2017-09-12 / Home & Family

Learning to sail and to let go

A wife’s perspective on life in the military
Sarah Smiley

We mothers like to hover. Even those of us who preach about not hovering, well, sometimes we still hover. It’s hard to resist at times, despite what we know about letting go.

For me this summer, “letting go” came in the form of watching my older boys learn how to sail. Yes, on the water, in the wind, and with me watching helplessly from the shore. (Oh, I tried to sail with them once, but I immediately tipped the sailboat and was never invited back.)

Early this summer, friends of the family made an offer. They had a Sunfish, a small monohull sailboat, that hadn’t been on the water in a few years, and if our boys were interested, they’d loan it to them for the summer. My boys were definitely interested. The lake we go to has sailboat races every Sunday, and my boys wanted to be part of that. (Spoiler: a Sunfish cannot win against a Hobie Cat.)

The boat had belonged to our friends’ late son who had been a military pilot. He died young while serving in the U.S. Navy. With that bit of knowledge and history of the boat, my boys committed to racing it, win or lose (it would mostly be “lose”), every Sunday.
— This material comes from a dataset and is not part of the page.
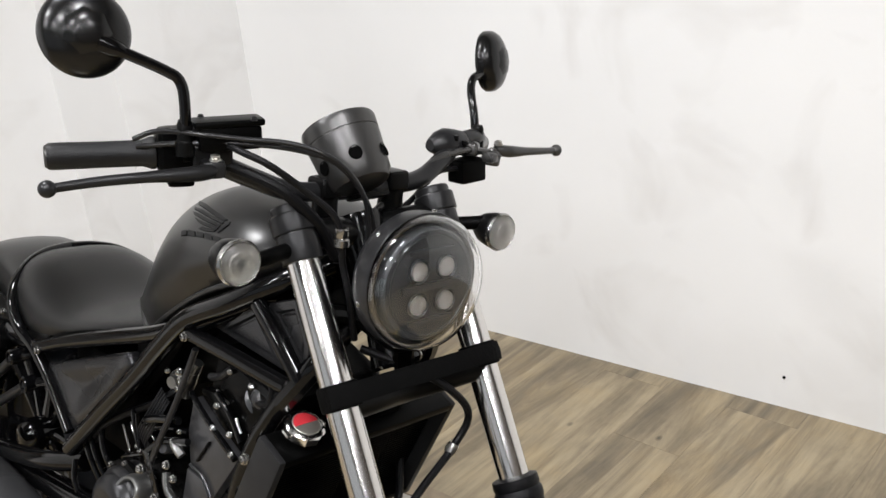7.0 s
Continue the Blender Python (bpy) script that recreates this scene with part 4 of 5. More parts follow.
def tank():
    st = [(-0.085, 0.036, 0.722, 0.738), (-0.07, 0.054, 0.714, 0.752), (-0.035, 0.074, 0.706, 0.786), (0.012, 0.095, 0.706, 0.842), (0.06, 0.116, 0.724, 0.893), (0.108, 0.133, 0.752, 0.931), (0.154, 0.141, 0.779, 0.952), (0.20, 0.149, 0.806, 0.964), (0.25, 0.149, 0.832, 0.964), (0.30, 0.146, 0.853, 0.958), (0.34, 0.134, 0.868, 0.946), (0.365, 0.112, 0.878, 0.932), (0.382, 0.082, 0.888, 0.915)]
    xs = np.linspace(st[0][0], st[-1][0], 44)
    a = np.array(st)
    rings = []
    for i, x in enumerate(xs):
        w, zb, zt = (float(np.interp(x, a[:, 0], a[:, k])) for k in (1, 2, 3))
        rings.append(section(x, w, zb, zt, 2.6, 40, 0.84))
    # smooth the stations
    R = np.array(rings)
    for _ in range(3):
        R[1:-1] = 0.25 * R[:-2] + 0.5 * R[1:-1] + 0.25 * R[2:]
    ob = part("fuel_tank", loft([[tuple(p) for p in ring] for ring in R.tolist()]), TANKM, bike, "matte black metallic teardrop fuel tank", angle=60)
    lip = bmesh.new()
    for sg in (-1, 1):
        pts = [(x, sg * float(np.interp(x, a[:, 0], a[:, 1])) * 0.87, float(np.interp(x, a[:, 0], a[:, 2])) + 0.001) for x in np.linspace(-0.10, 0.33, 12)]
        add_tube(lip, pts, 0.0045, 8, 3)
    part("tank_seam", lip, TANKM, ob)
    part("fuel_cap", lathe([(0.034, 0), (0.034, 0.006), (0.030, 0.010), (0, 0.011)], (0.19, 0, 0.952), (0, 0, 1), 32), SATIN, ob)

    def on_side(u, ang, lift=0.0):
        """A place on the tank's right side: u along it, ang from the side to the top."""
        x = 0.262 + u
        w, zb, zt = (float(np.interp(x, a[:, 0], a[:, k])) for k in (1, 2, 3))
        q = 2 / 2.6
        return Vector((x, -(w + lift) * math.cos(ang) ** q, zb + (zt - zb + lift) * math.sin(ang) ** q))

    def decal(top, bottom, name):
        bm = bmesh.new()
        rows = [[bm.verts.new(on_side(u, g, lift)) for u, g in line] for lift in (0.0014, -0.0006) for line in (top, bottom)]
        n = len(top)
        for k in range(n - 1):
            for p, q in ((0, 1), (1, 3), (3, 2), (2, 0)):
                bm.faces.new((rows[p][k], rows[p][k + 1], rows[q][k + 1], rows[q][k]))
        for k in (0, n - 1):
            bm.faces.new((rows[0][k], rows[1][k], rows[3][k], rows[2][k]))
        return part(name, bm, DECAL, ob, "black tank emblem piece")

    # emblem: five feathers that run together, an edge stroke and a row of plain bars under them
    for tl, tr, bl, br in (
        ((-0.112, 1.055), (0.010, 0.755), (-0.094, 0.962), (0.005, 0.722)),
        ((-0.100, 0.935), (0.008, 0.706), (-0.090, 0.880), (0.006, 0.680)),
        ((-0.088, 0.846), (0.006, 0.664), (-0.074, 0.784), (0.005, 0.634)),
        ((-0.064, 0.736), (0.005, 0.630), (-0.051, 0.686), (0.004, 0.598)),
        ((-0.030, 0.622), (0.003, 0.598), (-0.036, 0.591), (0.001, 0.568)),
        ((0.018, 0.738), (0.007, 0.588), (0.020, 0.696), (0.010, 0.560)),
    ):
        bow = 0.012
        up = [(tl[0] + (tr[0] - tl[0]) * t, tl[1] + (tr[1] - tl[1]) * t - bow * math.sin(math.pi * t)) for t in np.linspace(0, 1, 9)]
        lo = [(bl[0] + (br[0] - bl[0]) * t, bl[1] + (br[1] - bl[1]) * t - bow * math.sin(math.pi * t)) for t in np.linspace(0, 1, 9)]
        decal(up, lo, "emblem_feather")
    for k in range(5):
        u0 = -0.084 + 0.0245 * k - 0.0006 * k * k
        g0 = 0.600 - 0.019 * k
        w = 0.019 - 0.001 * k
        decal([(u0, g0), (u0 + w * 0.5, g0 - 0.009), (u0 + w, g0 - 0.018)], [(u0 + 0.006, g0 - 0.062), (u0 + 0.006 + w * 0.5, g0 - 0.071), (u0 + 0.006 + w, g0 - 0.080)], "emblem_bar")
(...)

There was just one thing: My boys didn’t know how to sail.

So most days with even a hint of a breeze, they were on the water learning how to harness the wind with the Sunfish. I sat on the dock and watched them, all the while thinking about our friends’ son, the owner of the boat, and his mother.

The first time my oldest son raced the Sunfish alone, I trailed behind him in a motorboat. When I say I trailed behind him, I mean that I kept my distance (sort of) but stayed close enough to yell out really unhelpful advice. I just could not stop thinking about everything that could go wrong, and, well, he looked a bit like Truman at the end of the Truman Show, and that’s a very powerful ending. When my son eventually tipped the Sunfish, I was glad the motorboat was there to tow him back to shore.

My son felt otherwise: “Why did you trail me? That was the most annoying thing ever! I could have swum to shore!”

The next weekend someone else from the racing group offered to take one of my sons on his Hobie Cat while the other son sailed the Sunfish with his grandfather. Since my dad had eyes on the Sunfish racer, I was free to hover at the Hobie Cat while the seasoned racer taught my son how to rig the sails. Someday, I know my sons will tell the story of how they learned to sail, and it will always include this generous racer whose voice exudes calm and patience.

But my son gave me a look that day that said, “You can go now,” as I stood awkwardly on the dock and asked whether he’d need a jacket. Finally, I got the picture. My boys are growing up. They don’t need me as much as before.

However, that didn’t stop me from getting on the committee boat, which is the official finish line of the race, and watching everything from there. And that’s when I saw up close how the Sunfish crawls to the finish (think: Spongebob’s “Two ... hours ... later ...”) and the Hobie Cats zip along to the end.

But I also saw something else. My boys, under the instruction of their mentor, were capable and dedicated. They shifted their weight and their sails effortlessly. They tacked and — and, well, they did a bunch of other things that looked really cool but for which I have no eloquent words because I don’t know anything about sailing. And no matter how many hours had passed, if the boys were in the late-pilot’s Sunfish, they were determined to finish the race.

As the summer went on, the boys continued to practice with the Sunfish and they took turns helping race the Hobie Cat. I watched their confidence grow as I let myself relax.

The last sailboat race was this weekend, and there was a party afterward. My sons were some of the youngest participants by many years, and they also had the distinction of losing nearly every race for the entire season. But it never mattered. Those races, that Sunfish, and the older racers who had taken my boys under their, er, sail — it had all been about something more, something bigger. Because of the generosity of others, my boys gained a lifelong skill. But they gained also by learning from those of another generation and honoring the memory of someone who, like them, learned to sail at the lake.

My young sailors are forever better for it, and someday I know they will pay it forward. I’m just glad I finally got out of the way to let it happen.